The forwarding packet has to be marked as such, and if an exception
occurs in it then it has to back up, do the rename it skipped,
and re-execute so intermediate results is always saved.
>> - At execute time, how does the generator delay broadcasting its result
>> until it knows the consumer is listening on the forwarding network?
>
> The design allows for the producer to ship its results as soon as it is calculated.
> No delay of send.
>
> There is a register map available at issue time so that if a value is being broadcast
> while a consumer is being issued, the consumer gets the result via forwarding.
> We tracked this with 3 state values {ready, present, waiting}. The waiting state
> was when we know the value is nowhere to be found. When its tag is broadcast
> the state transitions to present. If an instruction sees a source that is present
> he knows that this value is on the result bus at the present clock and takes this
> instead of the register file value. Ready indicates the register in the file has the
> desired value. Tag is broadcast 1 cycle in advance of data.
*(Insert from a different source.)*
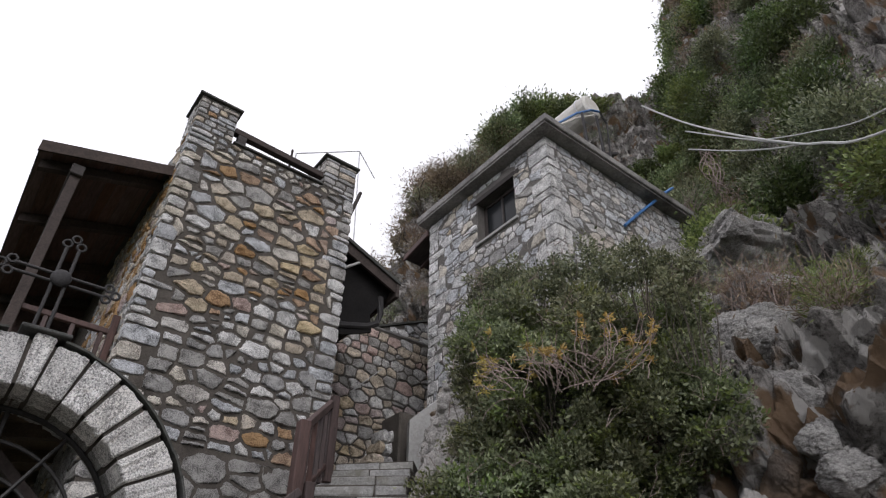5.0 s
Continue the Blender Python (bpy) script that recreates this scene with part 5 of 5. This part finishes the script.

I do the same, its just the tags and operands are stored in the RS's.
>> Generator might execute and complete while consumer is still in front end.
>> Some kind of handshake is required - maybe a forwarding dependency matrix?
>
> {ready, present, waiting} state in register file
>> - It implies that there is a maximum number of instructions between
>> register generator and its consumer that an implementation guarantees
>> to support and detects an error if violated.
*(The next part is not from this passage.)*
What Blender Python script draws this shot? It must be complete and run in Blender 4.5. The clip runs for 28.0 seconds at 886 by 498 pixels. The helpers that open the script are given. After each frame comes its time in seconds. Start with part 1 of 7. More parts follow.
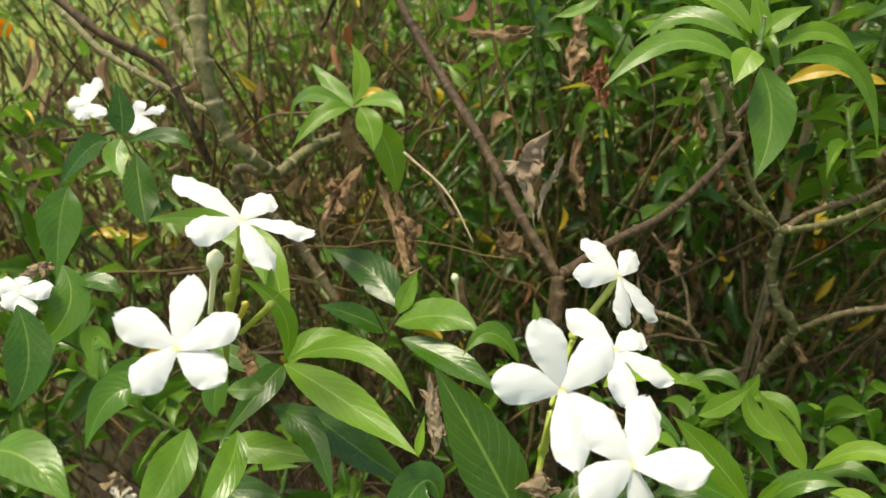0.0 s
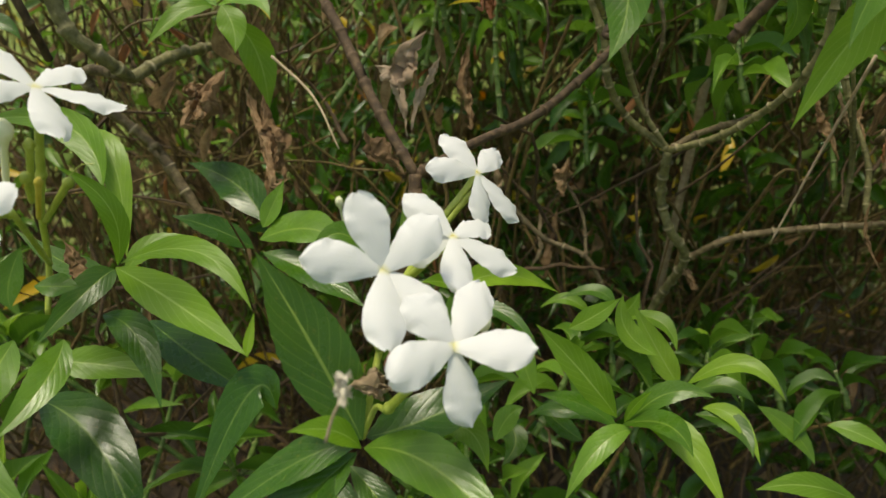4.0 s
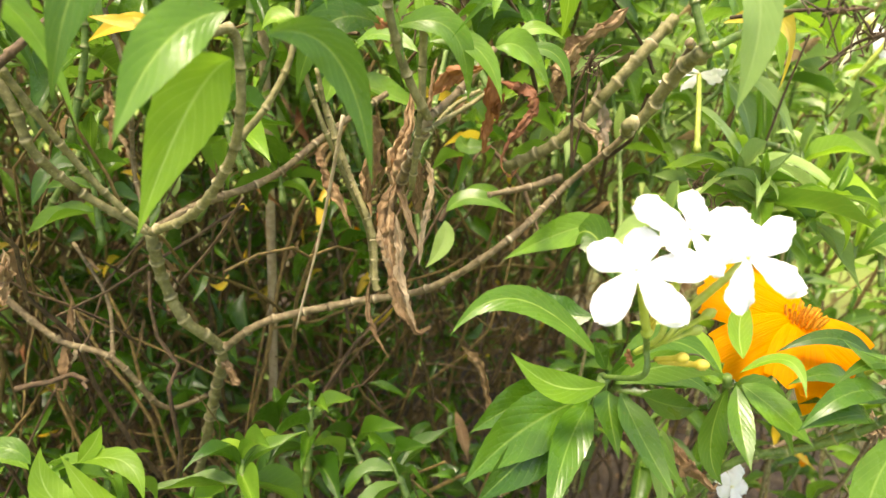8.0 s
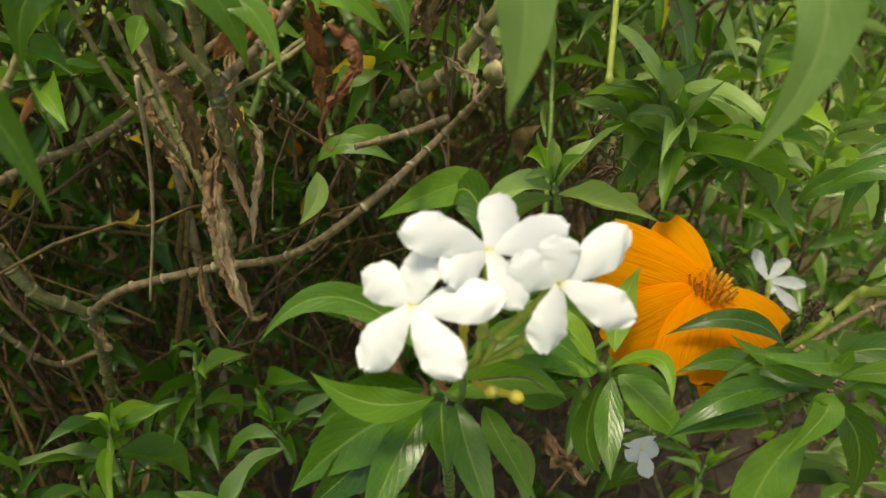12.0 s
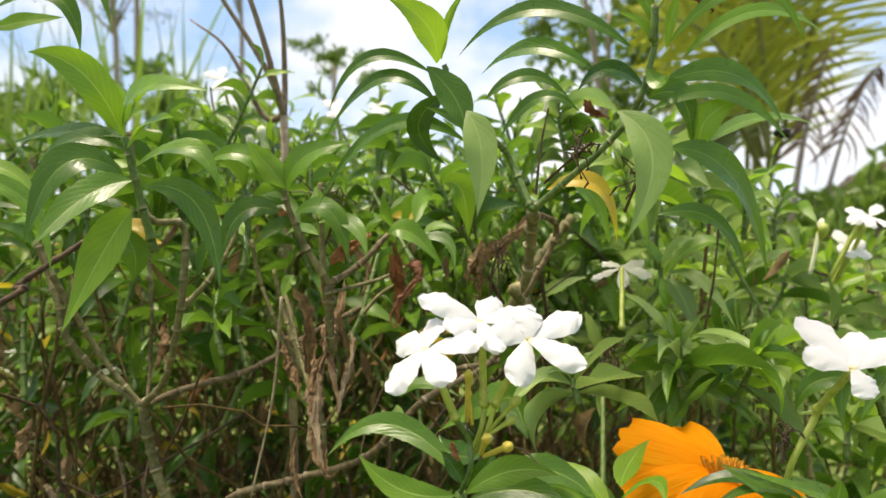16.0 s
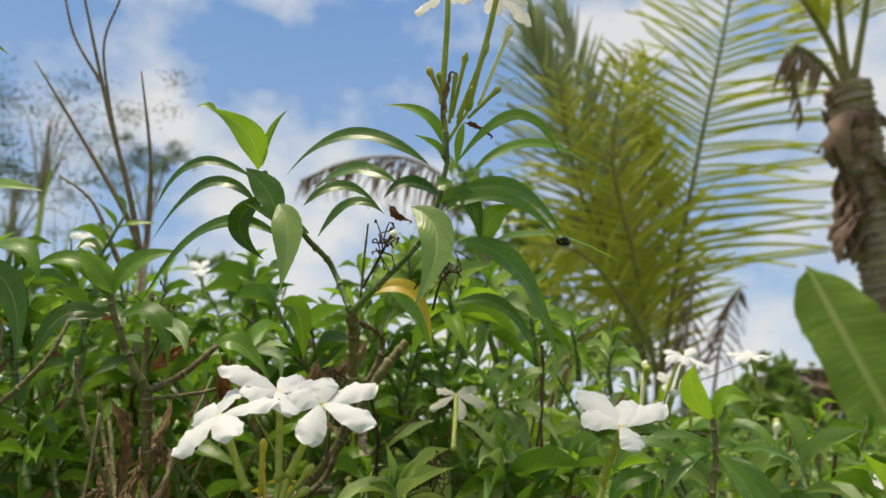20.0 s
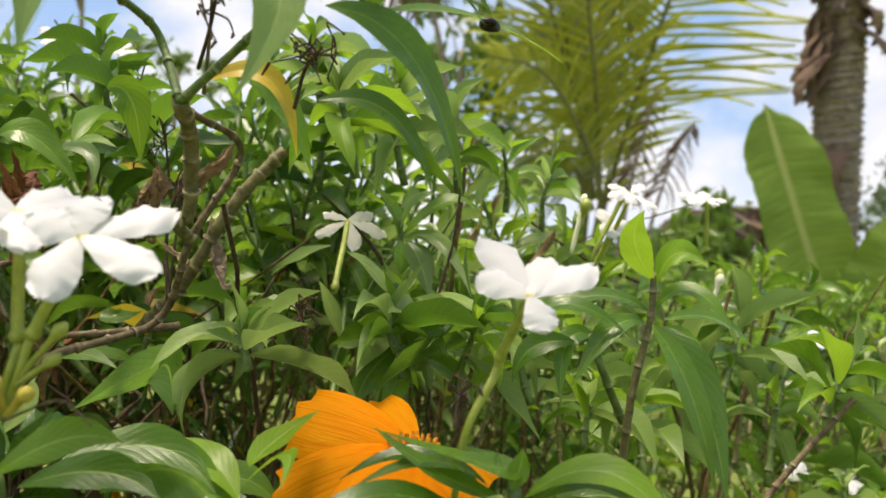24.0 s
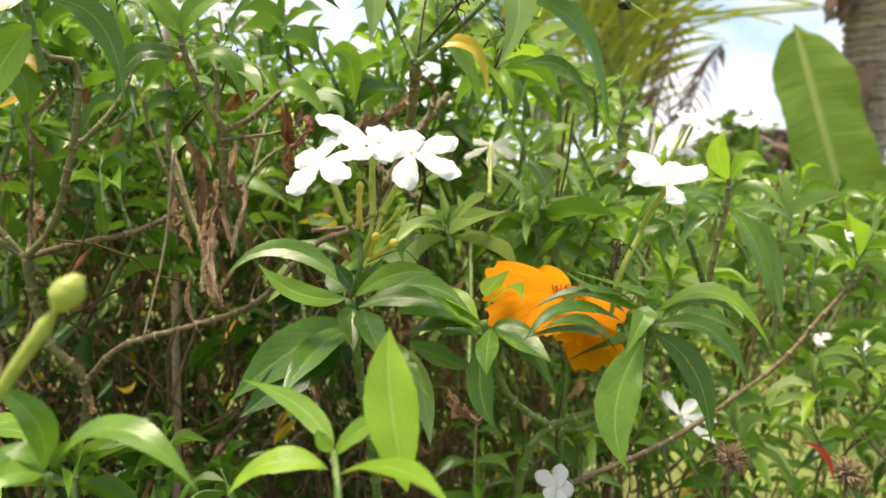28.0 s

>> Otherwise deadlock is possible.
>
> It has to be "IN" the same packet.
Agreed.
>>>> In the model 91, the tags on RS operands minimizes RAW hazards.
>>> I would use the words "serialize to" instead of "minimizes".
>>>
>>>> The forwarding of tagged results to RS operands eliminates WAR and WAW.
>>> The reading of the register file at issue eliminates RAW.
>> In some designs, yes - ones that read the reg file only when
>> the uOp is ready to issue to execute.
>
> Which is after the RAW has been removed, so that is acceptable.
>
>> The model 91 and my hobby design both use valued RS's so the
>> register file is only read at dispatch if register is valid.
>> RAW values are received through forwarding.
>
> My GBOoO had reservation station capture where the result bus data
> was captured into RS entries. It ALSO had forwarding from result
> buses to operand buses, and could forward the instruction being issued
> into execution if the RS did not produce anything to execute. In effect
> there was no cycle devoted to RS in the pipeline, RS was in the feedback
> path between cycles. This improved performance when the machine
> "went empty" after mispredict recovery.
If I understand you correctly,
when a new uOp is dispatched and arrives at a FU
and all its operands are ready,
and a Calculation Unit (CU) is available,
and no other RS's are ready,
then you want to bypass the RS and launch and execute immediately.
It is certainly desirable, and was one of my reasons for using
latches rather than FF in the RS as that might allow the uOp to
flow-through an RS onto the issue bus and directly into the CU,
but I wasn't assuming propagation delays allowing for this.
>> For me the advantage of that approach was simplicity in that it did not
>> require considering scheduling competing requests for reg file ports at
>> the point of issue, which is a critical path. Each F.U. can make its
>> own scheduling decisions locally based just on its own RS.
>
> My GBOoO machines had 6 slots, 6 instructions could be issued every cycle,
> 6 enter execution, 6 deliver values each cycle, and 6 could write the register
> file each cycle. No port scheduling, no bus scheduling. The RF has 12 read
> ports and 6 write ports and was comprised of 2 copies of a 6R6W file; one
> serving slots[0..2] the other servicing slots[3..5]. Store data was read from
> the file after tag-hit on a lazy execution pipeline (with interlocks).
For a dual dispatch, I was thinking of 4 read ports and 2 write ports.
The uOps dispatched would depend on the total number of read ports required.
The problem is it gets really messy with routing operands all over.
Its not very elegant, probably should be re-examined.